IT'S A MALL WORLD AFTER ALL
December 4, 2009
In the United States, urban boosters and planners like to predict that malls are "vanishing." But while consumer-deflated America may suffer from mall fatigue and a hangover from overbuilding, much of the developing world has experienced no such malaise. In 2000, for example, India was virtually mall-less. Today it has several hundred, with scores of new ones on the drawing boards, says Joel Kotkin, Presidential Fellow and director of the Urban Futures Program at Chapman University.
Malls are particularly attractive to India's "aspiring" middle class, including those who have returned from work, study or travel abroad, suggests Vatsala Pant, director of client solutions at AC Neilson in Mumbai. Indian novelist and Mumbai blogger Amit Varma suggests that these folks like malls "because they are relatively clean and sanitized" as opposed to the city's pollution-choked, beggar-ridden and often foul-smelling streets.
Mall mania extends well beyond India, says Kotkin:
- Today Asia is the site of seven of the world's 10 largest malls, mainly in places like Beijing, Dongguan, China, Dubai and Kuala Lumpur, Malaysia.
- By 2010, China alone may be home to seven of the biggest shopping arcades on the planet, says Newgeography.com.
The rapid growth of mall culture in Asia and elsewhere reflects the rising incomes and expectations taking place across the globe, says Kotkin.
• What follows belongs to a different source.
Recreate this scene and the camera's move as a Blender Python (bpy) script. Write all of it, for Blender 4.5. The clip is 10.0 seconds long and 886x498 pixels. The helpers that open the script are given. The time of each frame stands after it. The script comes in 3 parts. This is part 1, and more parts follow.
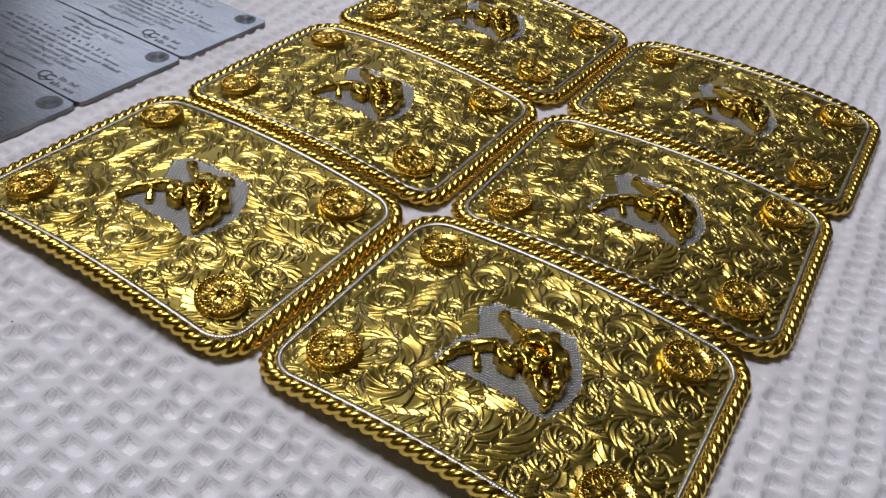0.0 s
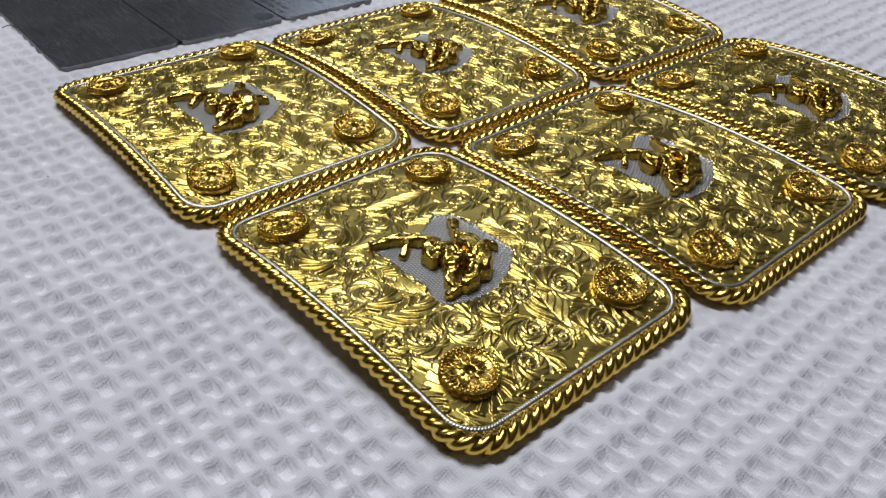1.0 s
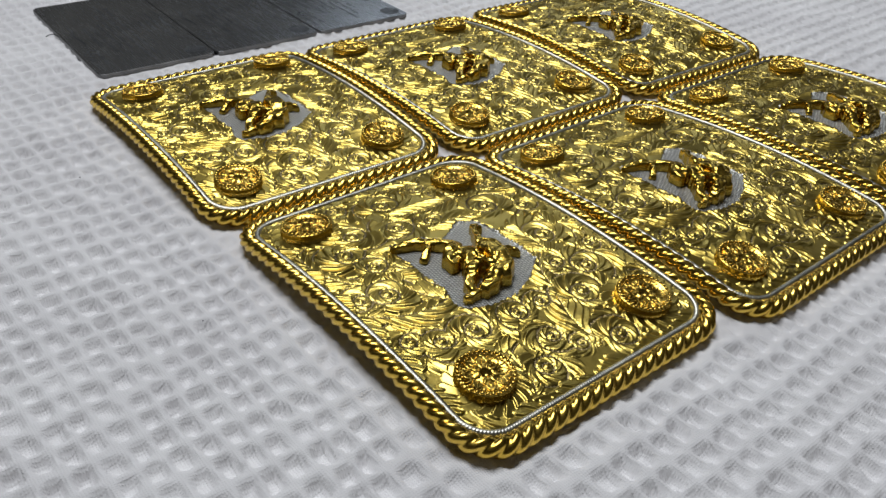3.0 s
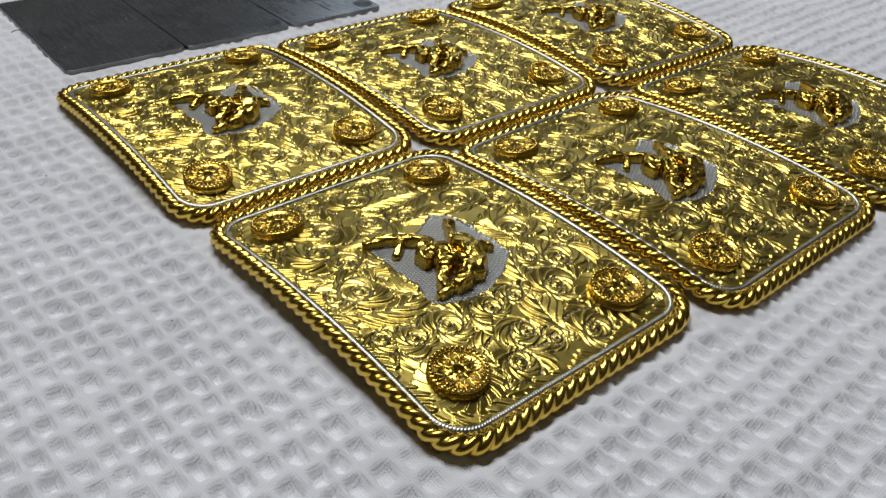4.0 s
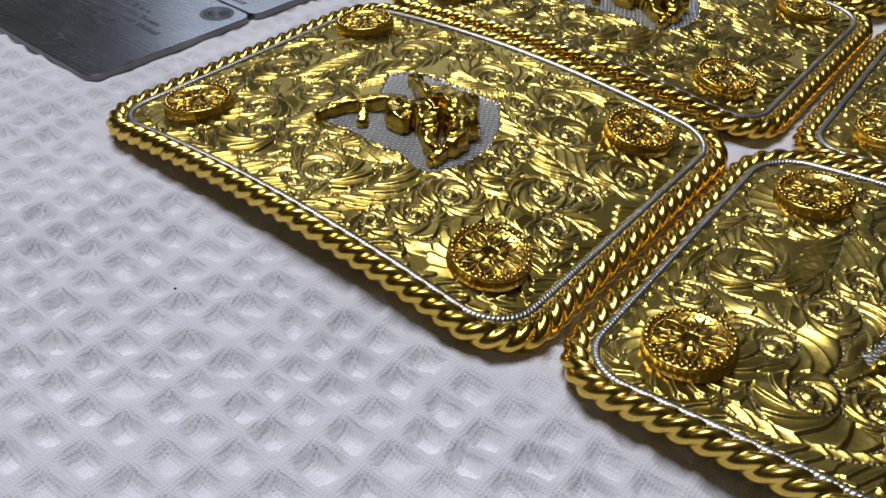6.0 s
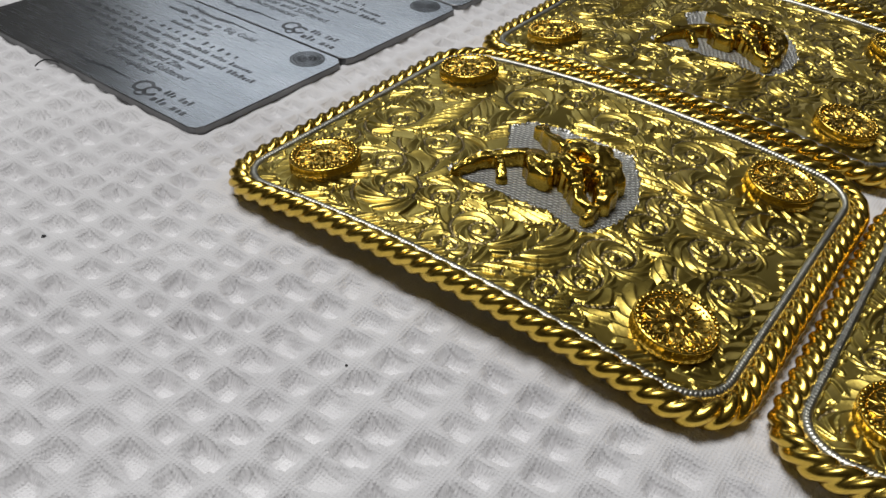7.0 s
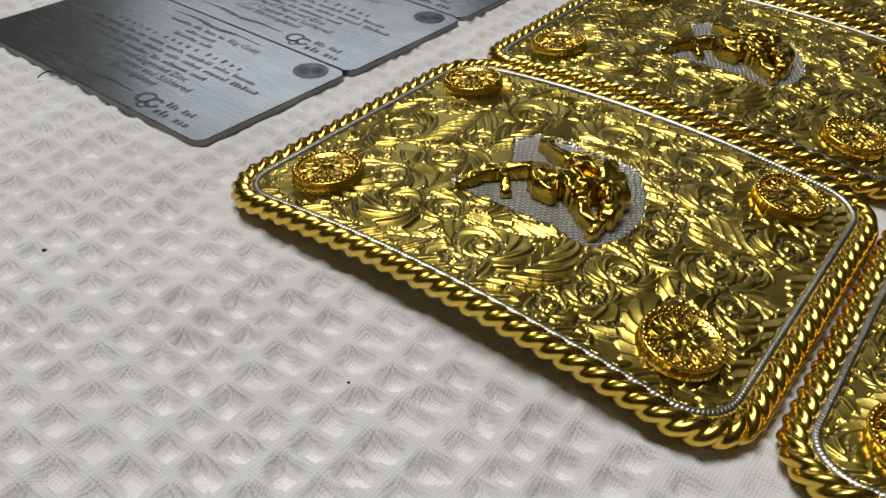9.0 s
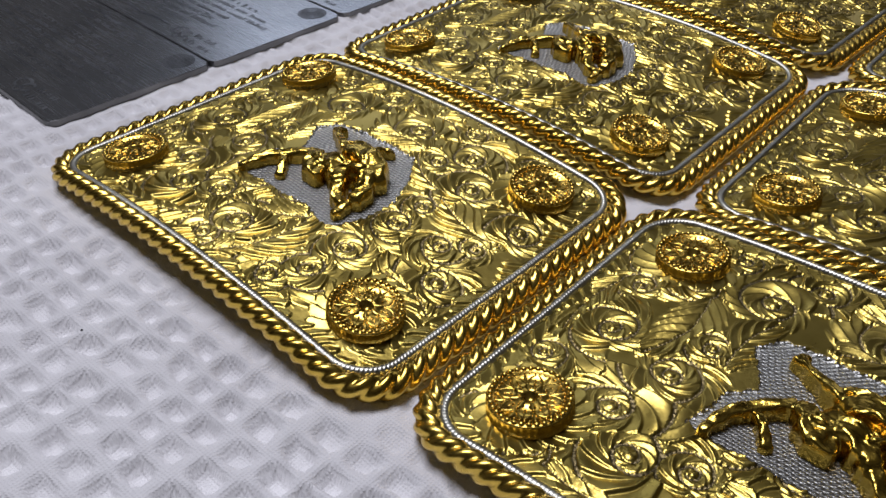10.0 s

So while many malls struggle in North America, they are thriving in Asia due in part to suburbanization and automobiles.
- In the first 10 months of 2009, Chinese consumers alone purchased more cars than their American counterparts.
- India is also going through an automotive revolution, with sales up 20 percent since April and local firms like Tata, developer of the $2,500 minicar, Nano, gearing up for long-term growth.
These malls also play a surprisingly democratic function often under-appreciated by urban theorists, planners and purveyors of architectural nostalgia, says Kotkin. While Mumbai's malls may not host the city's scores of beggars, they cannot be described as the exclusive province of the rich. The affluent may be there, of course, but so would their drivers, the factory workers and others of India's growing aspirational population.
"You get to see a massive cross-section of people, there for different reasons, all breathing the same air conditioning," Varma observes. "And really, these people only come together in the malls."